Senate OKs bill ending Boone ETJ
by Anna Oakes
The legislation now advances to the N.C. House of Representatives.
Referred to as a local bill rather than a public bill because it affects a specific area rather than the entire state, Senate Bill 949 would eliminate Boone's ETJ powers effective June 30, 2013. State Sen. Dan Soucek of Boone, a Republican, introduced the bill May 30.
An ETJ, authorized by the state since 1959, is a defined area in the county outside of city limits that is subject to the town's zoning regulations, including the type, density and location of land uses. Boone has exercised ETJ authority one mile outside town limits since 1983.
Senate Bill 949 was to be included among many local bills voted on by the Senate as a slate until Sen. Martin Nesbitt of Asheville, a Democrat, requested that the bill be voted on separately.
Asked to speak about his bill, Soucek said, "The town of Boone has clearly abused this (ETJ) authority." Soucek said the reason for ETJ powers is to allow municipalities to organize and manage themselves, but in Boone, "Many areas that can never be annexed are put in the ETJ in an indefinite limbo of regulation."
Nesbitt said he had heard objections and received a lot of letters against the bill from the town of Boone and members of Boone's ETJ.

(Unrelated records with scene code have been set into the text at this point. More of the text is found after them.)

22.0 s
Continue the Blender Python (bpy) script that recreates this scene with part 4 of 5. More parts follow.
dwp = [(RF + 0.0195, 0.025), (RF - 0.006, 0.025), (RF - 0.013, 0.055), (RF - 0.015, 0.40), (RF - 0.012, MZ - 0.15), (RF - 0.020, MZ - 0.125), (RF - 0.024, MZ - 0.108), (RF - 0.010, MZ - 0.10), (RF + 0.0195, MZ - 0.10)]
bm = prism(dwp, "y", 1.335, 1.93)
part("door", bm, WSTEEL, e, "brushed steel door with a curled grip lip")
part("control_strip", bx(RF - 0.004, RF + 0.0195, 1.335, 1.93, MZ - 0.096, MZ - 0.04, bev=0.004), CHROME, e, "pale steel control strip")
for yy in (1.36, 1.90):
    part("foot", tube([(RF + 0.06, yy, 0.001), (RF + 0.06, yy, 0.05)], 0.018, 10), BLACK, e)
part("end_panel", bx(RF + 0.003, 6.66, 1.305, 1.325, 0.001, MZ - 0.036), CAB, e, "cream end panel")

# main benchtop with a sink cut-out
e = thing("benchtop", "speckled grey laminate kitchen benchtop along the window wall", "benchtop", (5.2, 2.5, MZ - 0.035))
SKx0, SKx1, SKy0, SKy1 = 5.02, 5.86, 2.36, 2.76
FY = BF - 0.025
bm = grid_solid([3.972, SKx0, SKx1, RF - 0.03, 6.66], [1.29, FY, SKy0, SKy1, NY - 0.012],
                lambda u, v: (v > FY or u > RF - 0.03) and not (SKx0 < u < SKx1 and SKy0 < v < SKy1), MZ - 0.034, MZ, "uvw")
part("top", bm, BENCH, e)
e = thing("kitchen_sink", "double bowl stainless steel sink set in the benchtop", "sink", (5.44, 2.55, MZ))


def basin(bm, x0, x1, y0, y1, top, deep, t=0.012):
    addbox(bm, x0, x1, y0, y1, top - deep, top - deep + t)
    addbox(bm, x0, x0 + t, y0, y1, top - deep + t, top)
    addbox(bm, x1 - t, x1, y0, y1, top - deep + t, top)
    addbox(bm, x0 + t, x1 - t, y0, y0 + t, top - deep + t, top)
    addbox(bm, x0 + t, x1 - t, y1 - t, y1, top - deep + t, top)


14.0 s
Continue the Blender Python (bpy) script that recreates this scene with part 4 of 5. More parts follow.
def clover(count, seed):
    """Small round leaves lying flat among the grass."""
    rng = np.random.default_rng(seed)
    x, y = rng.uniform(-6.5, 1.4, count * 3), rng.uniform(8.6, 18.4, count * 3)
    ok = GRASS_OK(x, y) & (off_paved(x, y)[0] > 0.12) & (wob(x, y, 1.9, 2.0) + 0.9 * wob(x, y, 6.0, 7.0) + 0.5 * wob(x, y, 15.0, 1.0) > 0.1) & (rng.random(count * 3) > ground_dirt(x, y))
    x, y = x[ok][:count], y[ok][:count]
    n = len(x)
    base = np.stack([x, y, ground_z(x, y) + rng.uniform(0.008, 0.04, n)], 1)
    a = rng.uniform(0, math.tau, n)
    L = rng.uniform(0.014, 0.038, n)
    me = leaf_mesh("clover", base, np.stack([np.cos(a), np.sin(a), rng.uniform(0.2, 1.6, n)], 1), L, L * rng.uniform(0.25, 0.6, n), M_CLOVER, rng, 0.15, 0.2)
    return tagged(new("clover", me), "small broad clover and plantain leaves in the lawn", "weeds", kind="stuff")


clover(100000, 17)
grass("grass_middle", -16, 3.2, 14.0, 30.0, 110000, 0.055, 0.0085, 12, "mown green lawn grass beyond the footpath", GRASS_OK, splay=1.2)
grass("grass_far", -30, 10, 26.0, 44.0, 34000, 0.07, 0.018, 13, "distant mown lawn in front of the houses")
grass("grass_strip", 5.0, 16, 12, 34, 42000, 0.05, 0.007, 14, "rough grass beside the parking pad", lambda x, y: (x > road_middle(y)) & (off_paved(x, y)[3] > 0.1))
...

Soucek said the ETJ residents opposed to the bill were members of the Seven Oaks subdivision, located off of Roby Greene Road. The effective date of June 30, 2013, was added to the bill in committee to address concerns of the Seven Oaks subdivision, which petitioned to become part of Boone's ETJ in the late 1990s, Soucek told the Senate.
"That one section of the ETJ is a minority of people," he said. "They do have concerns and that's why we're addressing it."
Sen. Josh Stein, a Democrat from Raleigh, said he was concerned about possible constitutional issues with the bill and questions over who would conduct inspections in the area formerly designated as Boone's ETJ should the bill be approved.
Republican Sen. Tom Apodaca of Hendersonville responded, first by stating, "Well, Watauga County is not one of my favorite places in the world because of Boone, but we won't get into that."
He asked Soucek, rhetorically, if Watauga County had a health department.
"Those responsibilities would go over to the county, am I correct?" he said, to which Soucek replied in the affirmative.
Sen. Floyd McKissick, a Democrat from Durham, called the bill "an extraordinary measure" and asked Soucek to provide specific examples of what he considered to be abuses by the town of Boone.
Soucek mentioned businesses that had trouble putting up adequate signage and property owners with "property that people like to look at."
Soucek's comment refers to Boone's steep slope and viewshed regulations enacted in 2006 that banned high-density development to protect areas in danger of slope failure and to preserve the scenic beauty of Boone's hillside areas. The regulations faced sharp criticism from area developers.
"We like the way something looks so we want to control someone's property," Soucek said about the town of Boone.
Sen. Jerry Tillman, a Republican from Archdale, called on senators to follow the Senate's custom of yielding to the local delegation on local bills. But Sen. Larry Bell from Clinton said he thought the bill could have implications for ETJ authority throughout the state.
ETJ residents cannot vote in town elections, do not pay town taxes and do not receive most town services (although some receive water and sewer services), but residents of the ETJ serve on Boone's Board of Adjustment and Planning Commission.